Benchmarks & Evaluation

Automated evaluation harnesses for measuring extraction quality, model performance, and pipeline consistency.


Available Benchmarks

Benchmark What it measures Gold Standard Run Command
Gold Standard (Parser x Model) End-to-end extraction accuracy vs Gary's curated labels PUBLICATIONS_SUMMARIES CSV uv run python -m evaluation.benchmark
Model Comparison Entity/relationship extraction consistency & garbage rate PubMed abstracts (self-referencing) uv run python -m evaluation.extraction_model_eval
KG Pipeline Consistency (planned) Entity consolidation, relationship merging, embedding quality Synthetic + known-answer sets

Quick Start

# Interactive mode — guided setup for any benchmark
uv run python -m evaluation

# Gold standard benchmark (full matrix)
uv run python -m evaluation.benchmark -n 20 -r 10 -m all -p all --full-text

# Model comparison (abstracts only, fast)
uv run python -m evaluation.extraction_model_eval --abstracts 20 --runs 3

Latest Headlines

Parser Finding

PyMuPDF outperforms markitdown and docling on protein extraction F1 by ~70%. Direct PDF text extraction preserves protein names better than HTML conversion.

Model Finding

Mistral Large 3 achieves highest recall across all parsers. Llama 3.1 8B offers best cost/performance ratio at 3× lower latency.

Reproducibility

All models achieve >77% reproducibility (Jaccard across 10 runs).

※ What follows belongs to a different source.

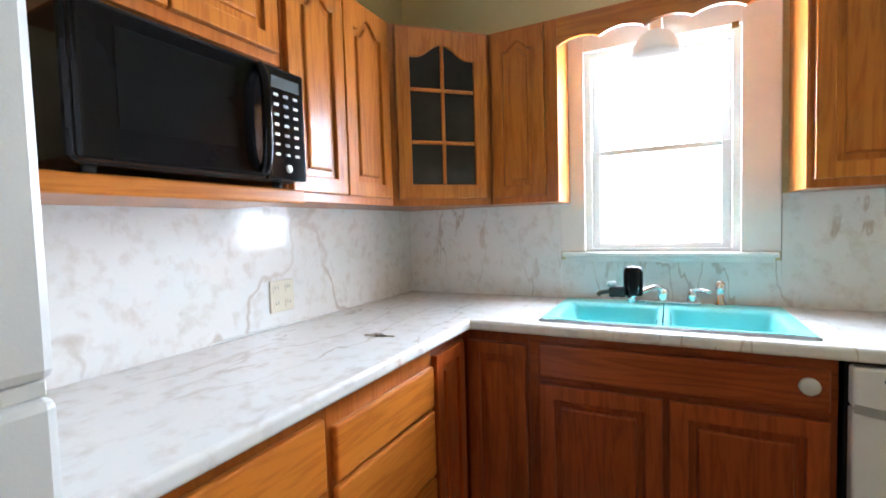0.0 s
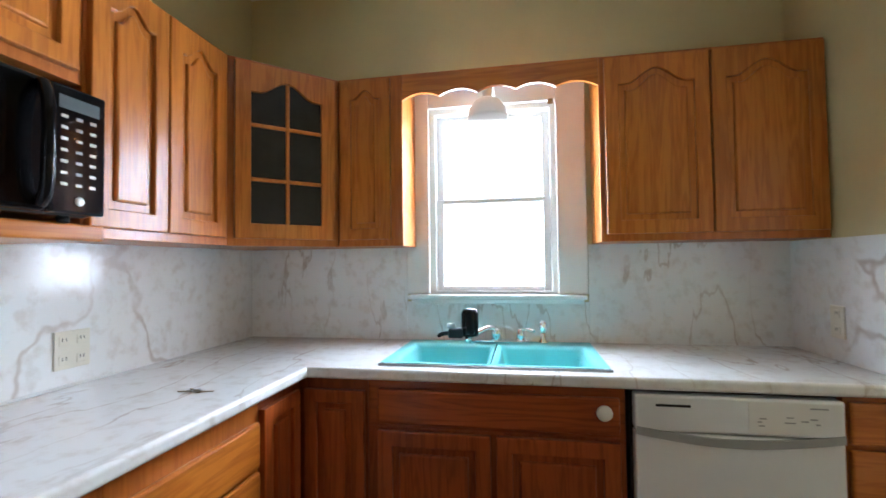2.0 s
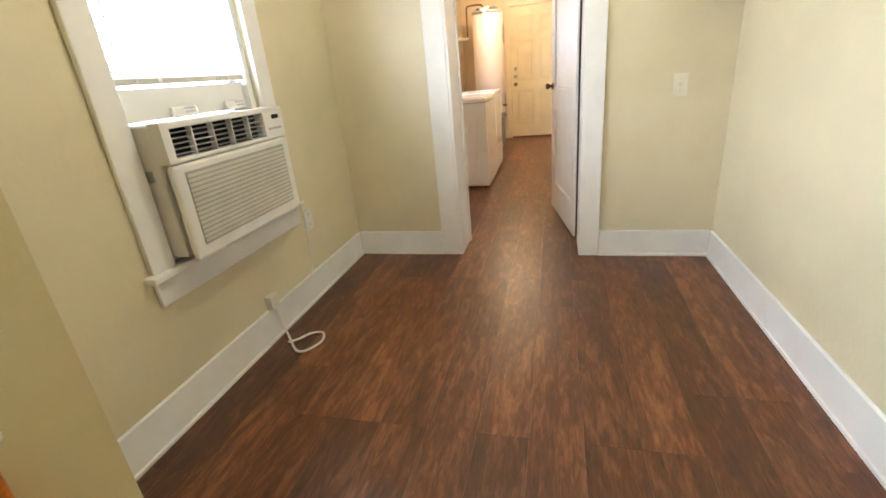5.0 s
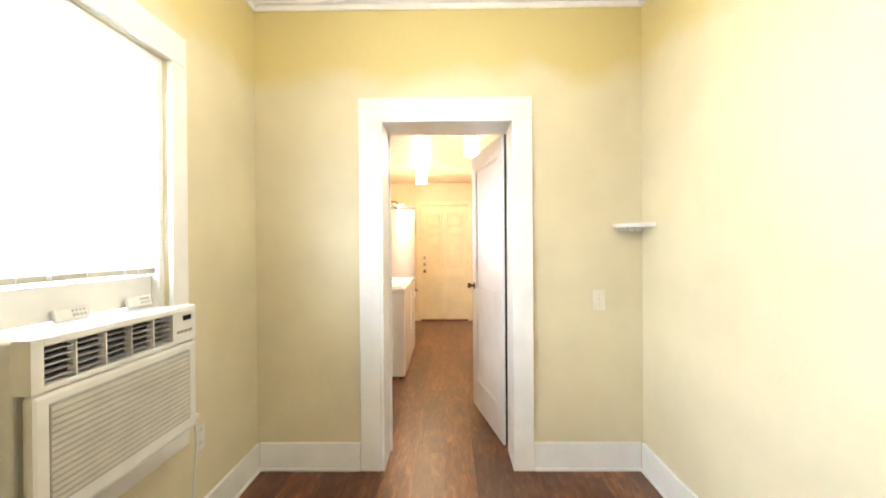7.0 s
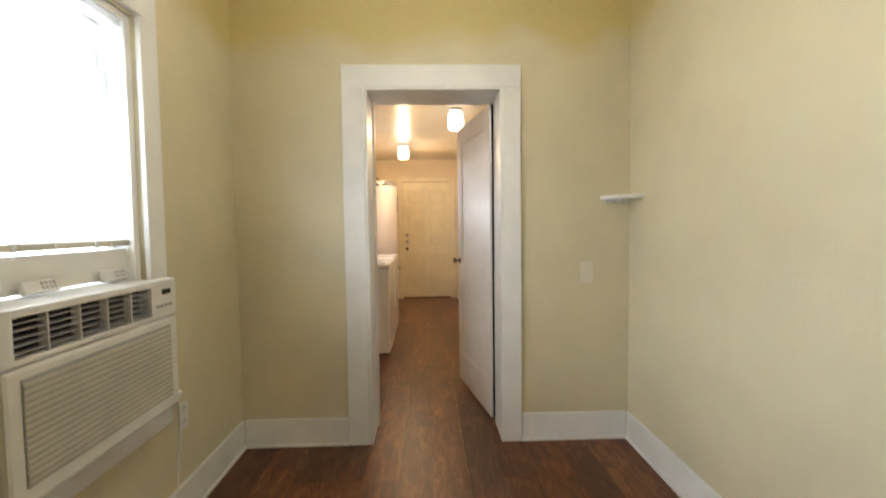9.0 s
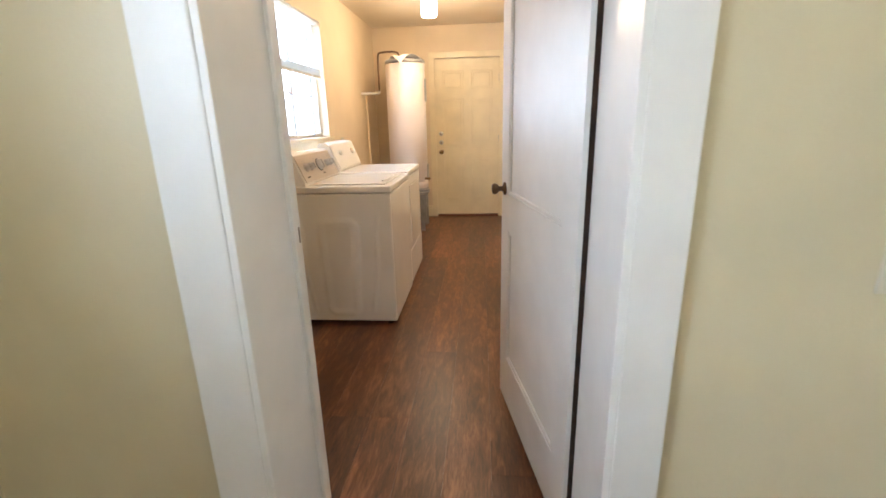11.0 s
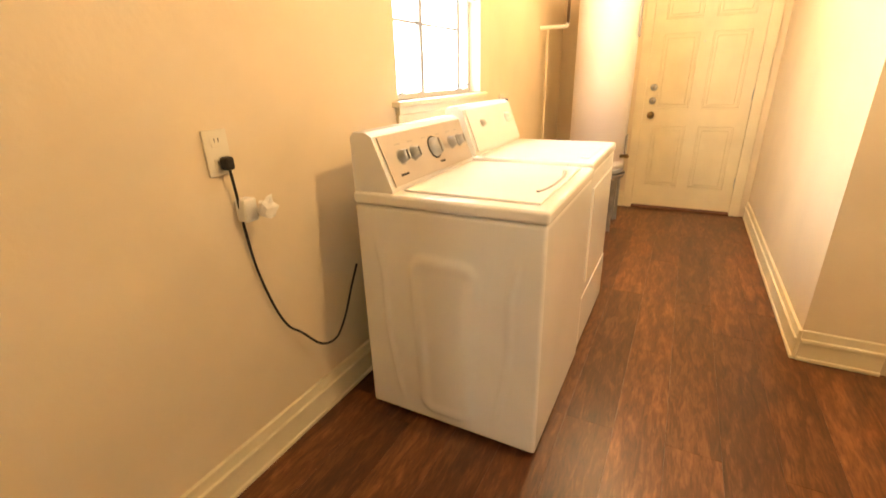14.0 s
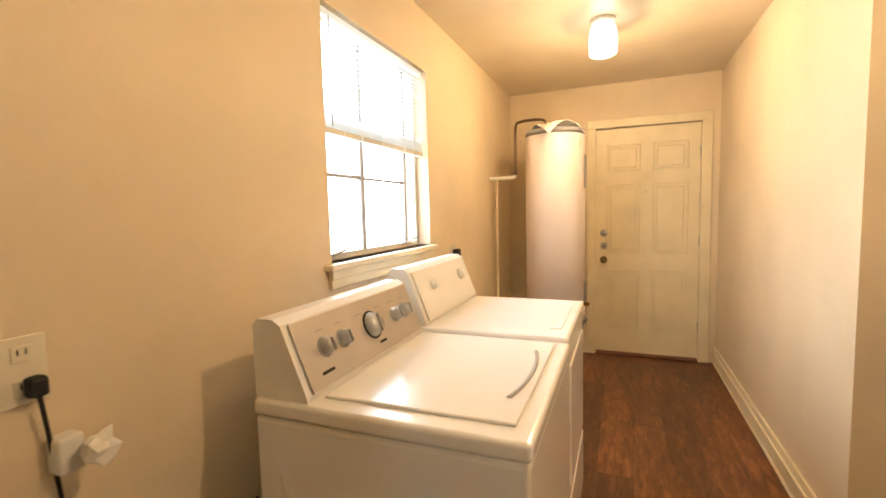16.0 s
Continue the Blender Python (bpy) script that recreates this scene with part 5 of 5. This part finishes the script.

Llama 3.3 70B and Llama 3.1 8B hit 96-100% on docling — perfectly deterministic at temperature 0.


Architecture

evaluation/
├── __main__.py              # Interactive TUI (arrow-key menu)
├── benchmark/               # Gold standard benchmark
│   ├── cli.py               # Argparse CLI
│   ├── gold_standard.py     # CSV parser → gold labels
│   ├── fetcher.py           # Paper download + cache + parsers
│   ├── runner.py            # Parallel LLM extraction
│   ├── metrics.py           # Precision/recall/F1/Jaccard
│   ├── reporter.py          # JSON + HTML report generation
│   └── report.html          # Interactive Chart.js template
├── extraction_model_eval.py # Model comparison (abstracts)
└── harness/                 # Query eval harness